Dictionary of National Biography, 1885-1900/Roome, Edward
ROOME, EDWARD (d. 1729), songwriter, the son of an undertaker for funerals in Fleet Street, was brought up to the law. He wrote ‘some of the papers called Pasquin, where by malicious innuendos he endeavoured to represent’ Alexander Pope ‘guilty of malevolent practices with a great man [Atterbury], then under prosecution of parliament.’ Pope retaliated by associating ‘Roome's funereal frown’ in the ‘Dunciad’ with the ‘tremendous brow’ of William Popple (1701–1764) [q. v.] and the ‘fierce eye’ of Philip Horneck (Dunciad, iii. 152). On 18 Oct. 1728 Roome succeeded his friend Horneck as solicitor to the treasury, and he died on 10 Dec. 1729. Fourteen months after his death was produced at Drury Lane (8 Feb. 1731) ‘The Jovial Crew,’ a comic opera, adapted from Broome's play of that name; the dialogue was curtailed, some parts omitted, and some excellent songs added (fifty-three in all), the work conjointly of Roome, Concanen, and Sir William Yonge. The opera, thus enlivened, had much success, and was frequently revived. Pope states that the following epigram was made upon Roome:
You ask why Roome diverts you with his jokes,
Yet, if he writes, is dull as other folks?
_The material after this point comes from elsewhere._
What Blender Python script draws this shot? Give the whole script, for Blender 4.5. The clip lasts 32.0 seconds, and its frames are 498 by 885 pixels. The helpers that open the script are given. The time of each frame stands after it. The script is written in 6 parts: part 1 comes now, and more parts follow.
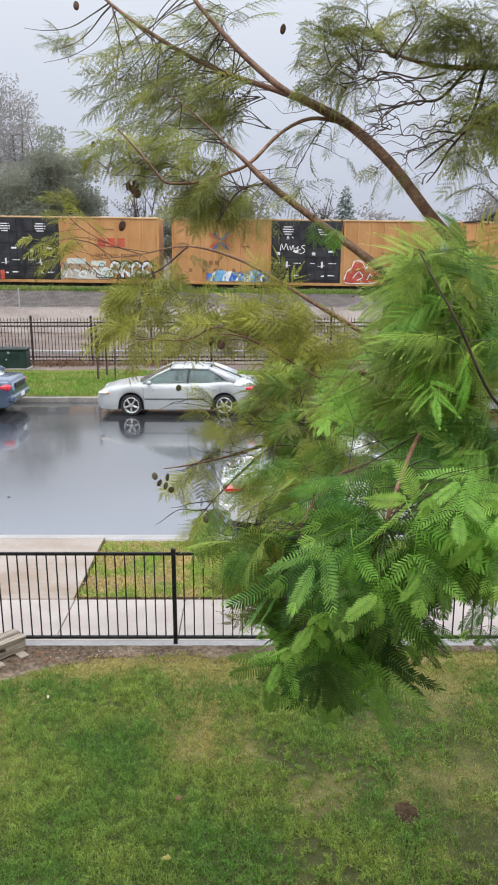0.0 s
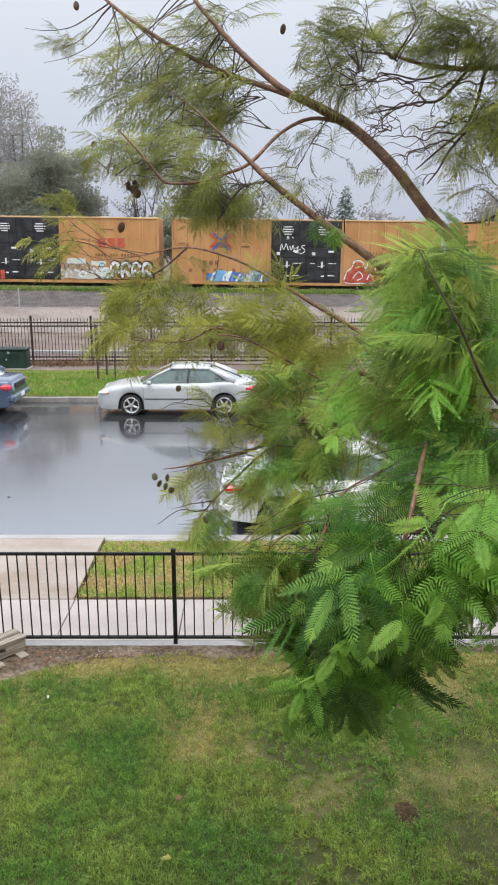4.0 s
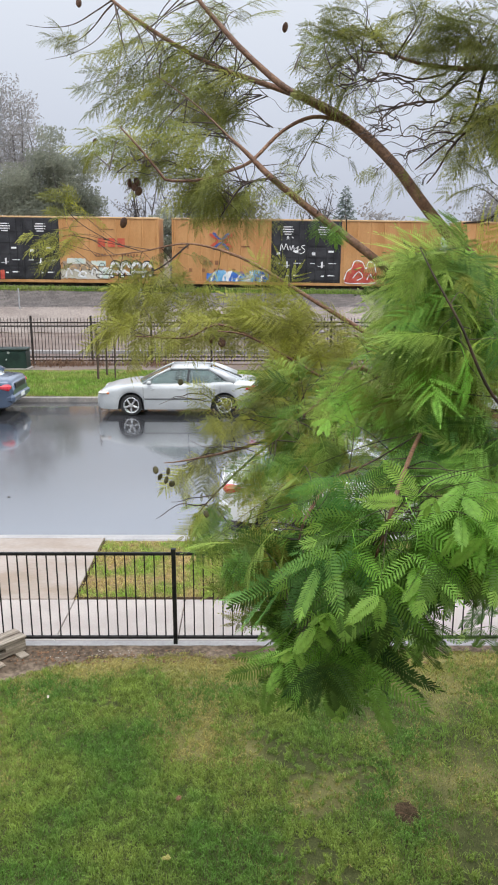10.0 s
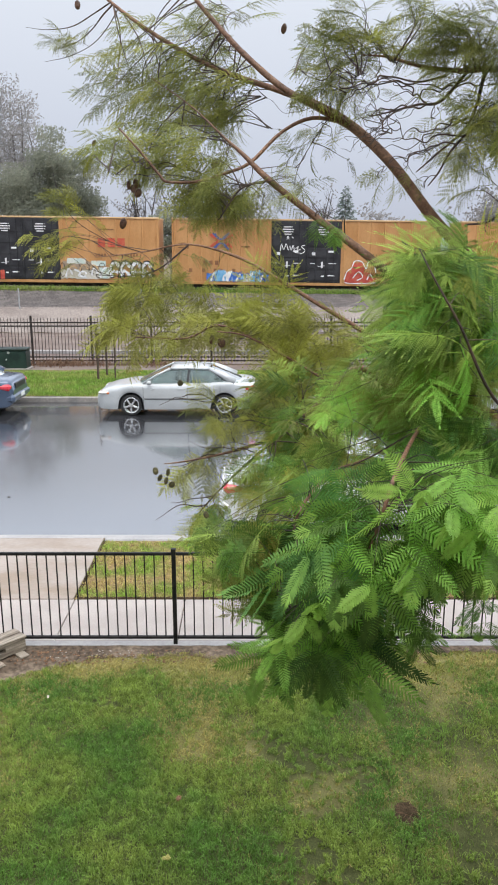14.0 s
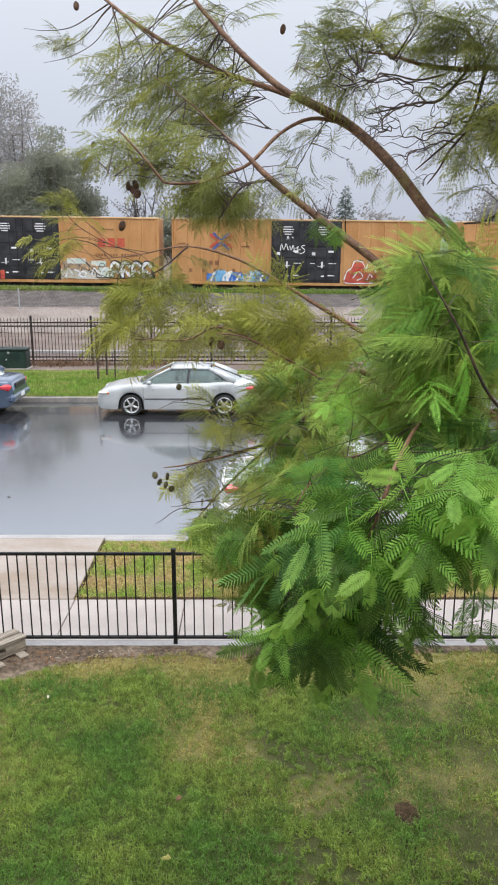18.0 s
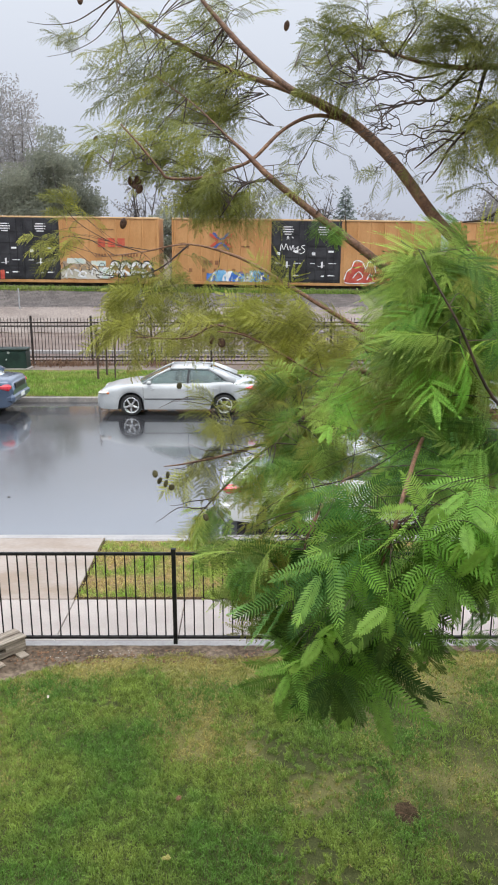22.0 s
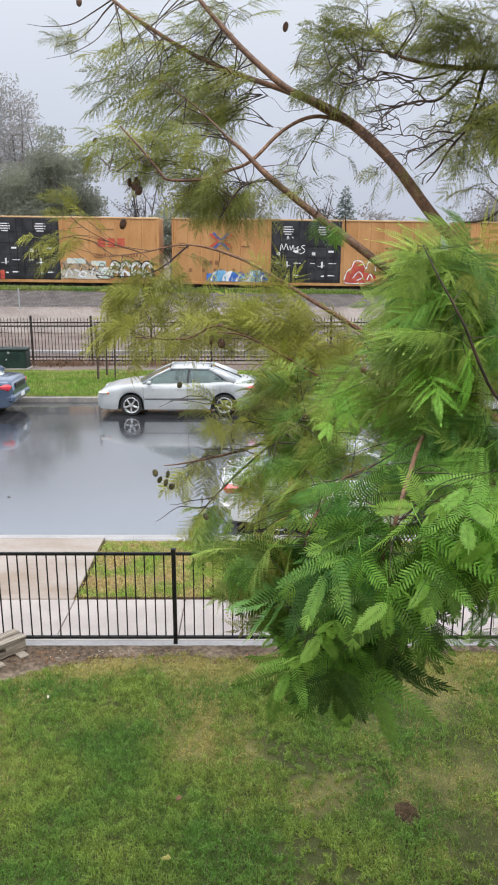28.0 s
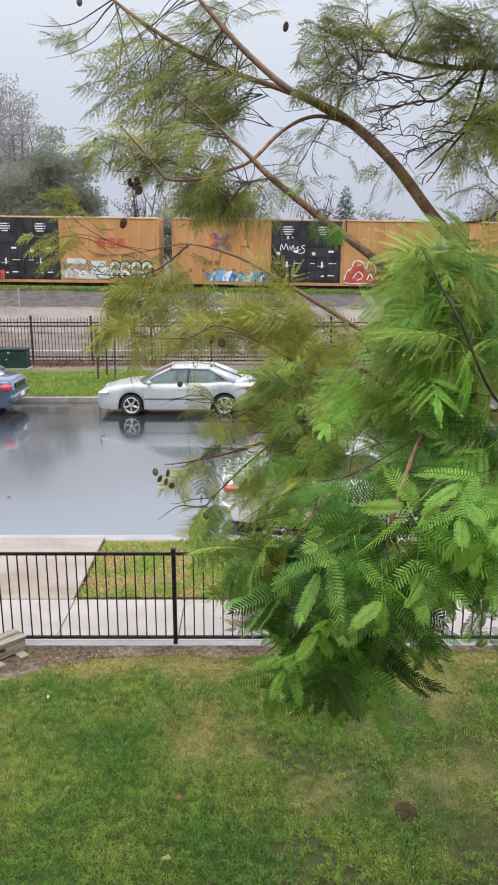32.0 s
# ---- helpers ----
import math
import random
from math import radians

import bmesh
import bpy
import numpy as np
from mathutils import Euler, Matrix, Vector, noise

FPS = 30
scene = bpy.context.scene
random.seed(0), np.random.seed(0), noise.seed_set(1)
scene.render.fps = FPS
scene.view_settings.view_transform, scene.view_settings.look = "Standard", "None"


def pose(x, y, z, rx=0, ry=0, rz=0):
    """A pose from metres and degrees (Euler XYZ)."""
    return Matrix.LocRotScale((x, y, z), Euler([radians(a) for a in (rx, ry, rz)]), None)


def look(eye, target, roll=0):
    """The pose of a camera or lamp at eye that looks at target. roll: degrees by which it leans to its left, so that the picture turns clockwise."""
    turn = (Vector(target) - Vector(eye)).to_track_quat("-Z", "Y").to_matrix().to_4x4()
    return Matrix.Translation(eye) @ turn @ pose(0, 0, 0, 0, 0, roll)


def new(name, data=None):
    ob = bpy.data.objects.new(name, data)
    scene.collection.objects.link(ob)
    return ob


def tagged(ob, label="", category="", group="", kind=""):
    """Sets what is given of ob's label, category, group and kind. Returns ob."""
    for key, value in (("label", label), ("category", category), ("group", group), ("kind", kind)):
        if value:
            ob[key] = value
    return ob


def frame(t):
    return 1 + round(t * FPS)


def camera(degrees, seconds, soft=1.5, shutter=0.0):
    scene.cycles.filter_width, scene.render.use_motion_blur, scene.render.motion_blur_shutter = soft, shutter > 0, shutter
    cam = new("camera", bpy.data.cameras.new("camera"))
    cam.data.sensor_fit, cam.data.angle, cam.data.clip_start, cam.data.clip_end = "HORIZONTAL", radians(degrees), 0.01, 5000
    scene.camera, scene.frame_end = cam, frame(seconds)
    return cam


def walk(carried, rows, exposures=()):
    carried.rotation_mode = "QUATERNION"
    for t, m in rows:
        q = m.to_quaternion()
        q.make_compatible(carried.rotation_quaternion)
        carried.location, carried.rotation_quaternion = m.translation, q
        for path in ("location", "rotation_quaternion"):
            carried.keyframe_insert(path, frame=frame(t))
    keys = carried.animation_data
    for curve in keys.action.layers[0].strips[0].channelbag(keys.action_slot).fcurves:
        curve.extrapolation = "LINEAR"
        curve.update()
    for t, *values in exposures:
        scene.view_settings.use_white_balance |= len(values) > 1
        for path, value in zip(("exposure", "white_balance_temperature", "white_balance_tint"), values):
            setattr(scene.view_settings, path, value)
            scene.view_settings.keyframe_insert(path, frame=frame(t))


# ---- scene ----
cam = camera(36.18, 32.0, soft=1.9, shutter=0.35)
walk(cam, [(0.0, pose(0, 0, 4.685, 75.74, 0, 0)), (32.0, pose(0, 0, 4.685, 75.74, 0, 0))])

# ---- sky and light: a rainy overcast day ----
world = bpy.data.worlds.new("world")
scene.world = world
world.use_nodes = True
wn, wl = world.node_tree.nodes, world.node_tree.links
wn.clear()
w_out, w_bg = wn.new("ShaderNodeOutputWorld"), wn.new("ShaderNodeBackground")
w_sky = wn.new("ShaderNodeTexSky")
w_sky.sky_type, w_sky.sun_disc = "NISHITA", False
w_sky.sun_elevation, w_sky.sun_rotation = radians(52), radians(200)
w_sky.air_density, w_sky.dust_density = 2.0, 6.0
w_co, w_sep, w_ramp = wn.new("ShaderNodeTexCoord"), wn.new("ShaderNodeSeparateXYZ"), wn.new("ShaderNodeValToRGB")
w_mix = wn.new("ShaderNodeMix")
w_mix.data_type = "RGBA"
wl.new(w_co.outputs["Generated"], w_sep.inputs[0])
wl.new(w_sep.outputs["Z"], w_ramp.inputs[0])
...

You wonder at it. This, Sir, is the case:
The jest is lost unless he prints his face!
[Baker's Biogr. Dram. 1812, i. 606; Genest's Hist. of the Stage, iii. 287–8; Elwin's Pope, iii. 100, iv. 54, 172, 344; The Jovial Crew, 1731, 4to (Brit. Mus. copy, with manuscript note by Isaac Reed); Hist. Reg. 1729, Chron. Diary, p. 68.]